The film opens up with what some may consider a battle sequence, but is actually more a further slaughtering of the Resistance by the First Order. We're told that the Order has found the last base of the Resistance and is about to destroy it, with the remaining fighters preparing to flee for their lives. This gives us Poe Dameron as he engages a Dreadnought, taking out its defence canons so a bomber fleet can drop its payload and bring it down. From the get-go, it's obvious the film is extremely different in tone to Force Awakens in that it's all about the burning out of any hope that may be left that the war can be won against the Order. The majority of the bombing fleet is destroyed, with only one remaining, and given the opportunity to drop the payload and take out the Dreadnought. Sure, this moment gives a brief opportunity for celebration, but it's clear from the beginning that the Resistance are hideously outnumbered and outgunned, so the only hope we have is with the last remaining Jedi: Luke Skywalker.
This takes us to the island on which Rey found Luke at the end of Force Awakens, the opening scene for the pair in this movie being the final scene in the last movie, and showing Luke's first true reaction to Rey, which is to toss the lightsaber behind him and walk away.

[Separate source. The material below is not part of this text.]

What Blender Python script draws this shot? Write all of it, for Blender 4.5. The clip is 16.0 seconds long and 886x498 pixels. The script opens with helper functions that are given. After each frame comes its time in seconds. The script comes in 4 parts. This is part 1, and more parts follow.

Again, we're shown that hope has been lost in what was possibly the only remaining beacon of hope the Resistance had. If Luke doesn't care anymore, then why should anyone else? The war is lost. The First Order has won. Dark has triumphed over Light. Over the course of their encounter, Rey is determined to convince Luke that he should train her to control and understand the Force she has experienced, and it also introduces us to those fucking Porgs. They present a few nice moments of comic relief, but whenever the focus is on them, they are actually quite annoying.
The first time we see Kylo again, he is receiving an almighty tongue-lashing from Snoke, being put in his place and told what an absolute and conflicted failure he really is. This compels Ren to go out and do what he must in attacking the fleeing Resistance ship on which his mother, General Leia Organa is currently leading the last remaining fighters. As Ren takes aim at the ship, knowing exactly that it will kill her, his internal conflict stops him once more, but another First Order pilot alongside him takes the shot, killing her in the process... or so we think. Just to go back briefly to the tongue-lashing Ren received from Snoke that led him to that moment, I honestly found Snoke to be a legitimately intimidating presence in this scene. Although he's entirely CGI, he looked real, he looked threatening, and he looked like he could bring down anyone he wanted with the mere twitch of a finger. His throne room and guards are ominous. This is very much a man you don't fuck with, and I thought it set the tone for the First Order perfectly. Back to the Leia thing. It was shocking initially to see her pulled out of the ship and into space by the explosion, but I was expecting her to die based on the fact that Carrie Fisher has unfortunately passed away, so it was a massive surprise to see Leia use the Force herself to draw her back to the ship and ultimately survive. I'm conflicted about this scene. It gave us a great moment to see Leia survive her fucking ship exploding, then flying through space and coming back to life, but what now? How will they deal with this in the final film in the trilogy now that Fisher is no longer with us?
That casino scene can fuck off. Fun moments sure, and it's great to see John Boyega in anything, but I hated that entire story, but I knew that ultimately without it other things wouldn't have happened. FUCKING YODA!!! I can't imagine I was the only one who whispered "Holy Shit" at the first sight of Yoda, let alone the whole scene between him and Luke being just amazing. Oh, and I love, love, love the fact that they didn't do CGI Yoday, but actually used the look from the original trilogy. It gave the film a true Star Wars feel which was just fantastic, and hearing that Rey was essentially the future of the Jedi? Well, I'd have been more surprised if he'd have told us that space bears shit in space woods, but still an incredible scene nonetheless. The one true wow moment for me, though, was the light speed jump of the Resistance ship into and through Snoke's ship splitting it in half and virtually destroying every other smaller First Order ship around it. Visually is was just spectacular, a really shocking moment that just gave me goosebumps. And finally, Luke. Luke dying is a bit of sadness, but honestly, it was necessary in the context of the story as a whole. This truly allows the new generation to take the helm of the series and the story so that we can really enjoy something truly unique in the third instalment. He was great in this, and it'll be sad to see Hamill gone from the series, but we all knew it was inevitable in the end.
Big shout out to Adam Driver's acting in the Kylo Ren character. I'm not a massive fan of him in the role, but he truly sells it perfectly. The internal conflict that we hear so much about is perfectly shown in his small actions and facial expressions. Nobody else would have been able to pull that off but him, and while he's not necessarily an intimidating figure in the film, he gives us precisely what the character represents, and that's conflict within.
Great movie. It was tonally different from Force Awakens in that it was less about hope and more about a desperate struggle for survival. All the acting was top notch, visual effects were stunning, and the story kept a good pace throughout. I don't get the negative fan reaction that seems to be taking place against The Last Jedi, because I honestly found it to be the best film of the franchise.